Nel Paese in cui la qualità della vita si misura in chilometri di distanza dal “centro”, il pendolarismo è la diretta espressione dei costi sociali dello sviluppo urbanistico italiano. La recente mobilitazione causata dal congelamento dei 400 milioni stanziati in Finanziaria e dallo stallo delle trattative per il rinnovo del contratto di servizio tra Regioni e Trenitalia, ha spostato il problema unicamente sui “precari del trasporto pubblico”.
Ma la realtà è ben più complessa. Secondo il rapporto del Censis Pendolari d’Italia, il vero nodo da sciogliere sarebbe quello del cosiddetto “pendolarismo privato”, cioè tutte quelle persone che per scelta o necessità impiegano l’auto per raggiungere il luogo di lavoro o di studio. Sono quasi dieci milioni, il 70% del totale dei pendolari in Italia, che ogni giorno devono fare lo slalom tra rincari del carburante, pedaggi autostradali o tariffe per il parcheggio a pagamento. In tutto circa 2.300 euro di spesa annua, quasi quattro volte superiore ai 540 euro sborsati dai clienti di Trenitalia, e che pesa per più del 10% su uno stipendio medio.
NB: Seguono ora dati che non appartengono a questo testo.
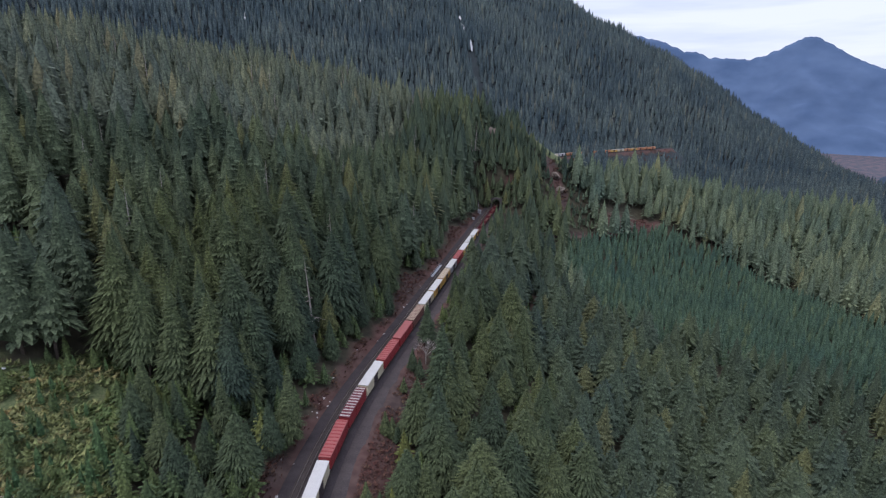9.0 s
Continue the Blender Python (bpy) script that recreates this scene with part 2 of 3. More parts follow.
def height(x, y):
    x, y = np.asarray(x, float), np.asarray(y, float)
    lat = x - rail_x(y)
    l = np.maximum(-lat - 11, 0)
    up = 150 * (1 - np.exp(-l / 260)) * (1 - 0.3 * smooth(230, 110, y)) * (1 - 0.75 * smooth(590, 800, y))
    r = np.maximum(lat - 9 - 14 * smooth(125, 95, y), 0)
    down = -80 * (1 - np.exp(-r / 110)) - 0.35 * np.maximum(lat - 620, 0)
    along = y - 548 - 0.1 * np.clip(lat, -200, 700)
    spur = 62 * np.exp(-((along / np.where(along > 0, 46 + 60 * smooth(90, 260, lat), 78)) ** 2)) * np.where(lat > 0, np.exp(-np.maximum(lat, 0) / 600), np.exp(-np.maximum(-lat, 0) / 140))
    rough = smooth(9, 45, np.abs(lat + 2))
    z = up + down + rough * (2.2 * waves(x, y, 70, 3) + 0.7 * waves(x, y, 21, 4))
    cut = smooth(8.5, 26, np.abs(lat + 2.5)) * smooth(420, 470, y) + smooth(476, 488, y) * (1 - smooth(8.5, 26, np.abs(lat + 2.5)))
    z = z + spur * np.where(y > 486, 1.0, np.maximum(cut, smooth(8, 60, np.abs(lat + 2.5)) * smooth(400, 470, y)))
    d, _ = off_line(x, y, RIDGE_A, RIDGE_B)
    mountain = 468 - 0.54 * d - 0.00006 * d * d + 14 * waves(x, y, 330, 5) * smooth(900, 500, d) + 8 * waves(x, y, 120, 6)
    k = 18.0
    z = np.maximum(z, mountain) + k * np.exp(-np.abs(z - mountain) / k) * 0.5
    d, _ = off_line(x, y, FAR_A, FAR_B)
    fill = -0.8 - 0.7 * np.maximum(d - 7, 0)
    z = np.maximum(z, fill)
    z = np.where(d < 7, -0.8, z * smooth(7, 11, d) + -0.8 * (1 - smooth(7, 11, d)))
    z = np.maximum(z, -262 + 3 * waves(x, y, 500, 8))
    flat = 1 - smooth(8.0, 11.0, np.abs(lat + 2.6)) 
    return z * (1 - flat * smooth(480, 476, y)) + -0.75 * flat * smooth(480, 476, y)
# ---- end of the lie of the land ----


def clearing(x, y):
    """1 in the brush-covered clearing on the uphill side."""
    lat = x - rail_x(y) + 7 * waves(x, y, 34, 21)
    top = 170 + 34 * smooth(-70, -122, lat) - 26 * smooth(-135, -175, lat) + 9 * waves(x, y, 30, 22)
    edge = -33 - 15 * smooth(120, 162, y)
    return (lat < edge) & (y < top)


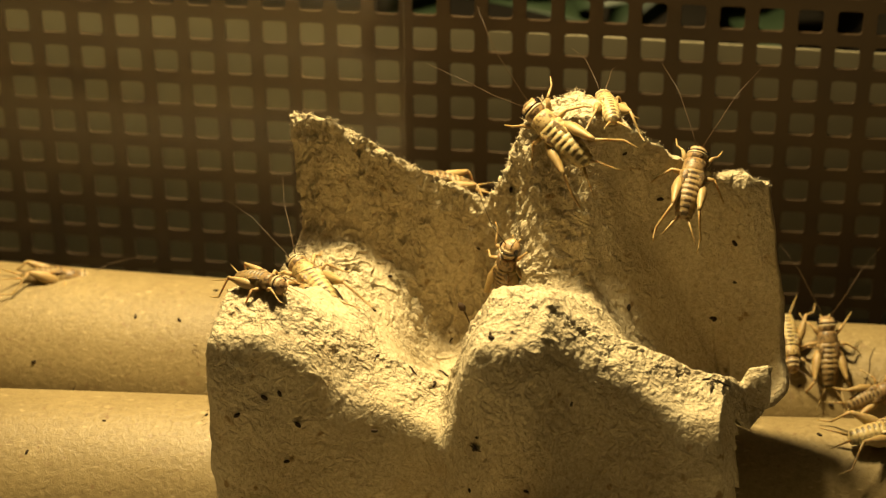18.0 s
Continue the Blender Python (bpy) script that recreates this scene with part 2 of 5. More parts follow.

Un vero e proprio salasso evidenziato anche da Federconsumatori durante l’ultima iniziativa contro i tagli ai convogli locali annunciati da Trenitalia. Tagli che, insieme ai miseri investimenti dell’1% dei bilanci regionali nel settore, scoraggerebbero per l’ennesima volta anche quel 69% di pendolari dell’auto disposti a rinunciare alla comodità del proprio mezzo in cambio di un servizio pubblico più efficiente. Il che nella maggior parte dei casi vuol dire avere la stazione sotto casa o un facile accesso al sistema di trasporto su ferro. Richieste ad oggi impossibili da realizzare, se si guardano i chilometri di strade ferrate in Italia e nel resto d’Europa. Qualche numero: 3mila km di rete a Berlino, 1.400 a Parigi, 188 a Roma e 180 a Milano. Il confronto non regge, anche se «per l’assetto e la morfologia del territorio al momento non si può pensare di soddisfare una tale domanda», spiega Marco Ponti, professore al Politecnico di Milano e uno dei maggiori esperti di economia dei trasporti. «Per adesso la quota che si può trasferire al servizio pubblico non è superiore al 2%, quindi bisogna guardare al fenomeno in tutti i suoi aspetti. Ecco perché il problema è politico e necessita di una cura che prenda in considerazione tanto la questione delle accise, quanto quelle dei parcheggi di scambio o dei pedaggi».
Una prima soluzione al problema potrebbe essere intanto ricercata leggendo la distanza media percorsa ogni giorno dai 13 milioni di pendolari. Ventiquattro chilometri per una metropoli non sono troppi e consentirebbero un’efficace integrazione dei servizi. Car Sharing, parcheggi di scambio e mezzi di collegamento con il centro della città potrebbero essere strade percorribili che, secondo il Censis, per una buona fetta dei pendolari faciliterebbero anche l’uso del trasporto pubblico. «Sono state fatte esperienze, ma si tratta di casi isolati, sperimentazioni che hanno riguardato piccole città», spiega Monica Multari, responsabile legale del settore Trasporti ferroviari del Movimento Consumatori. «La sfida è fare sistema e capire il perché in questi anni non si è riusciti a implementare tali strumenti».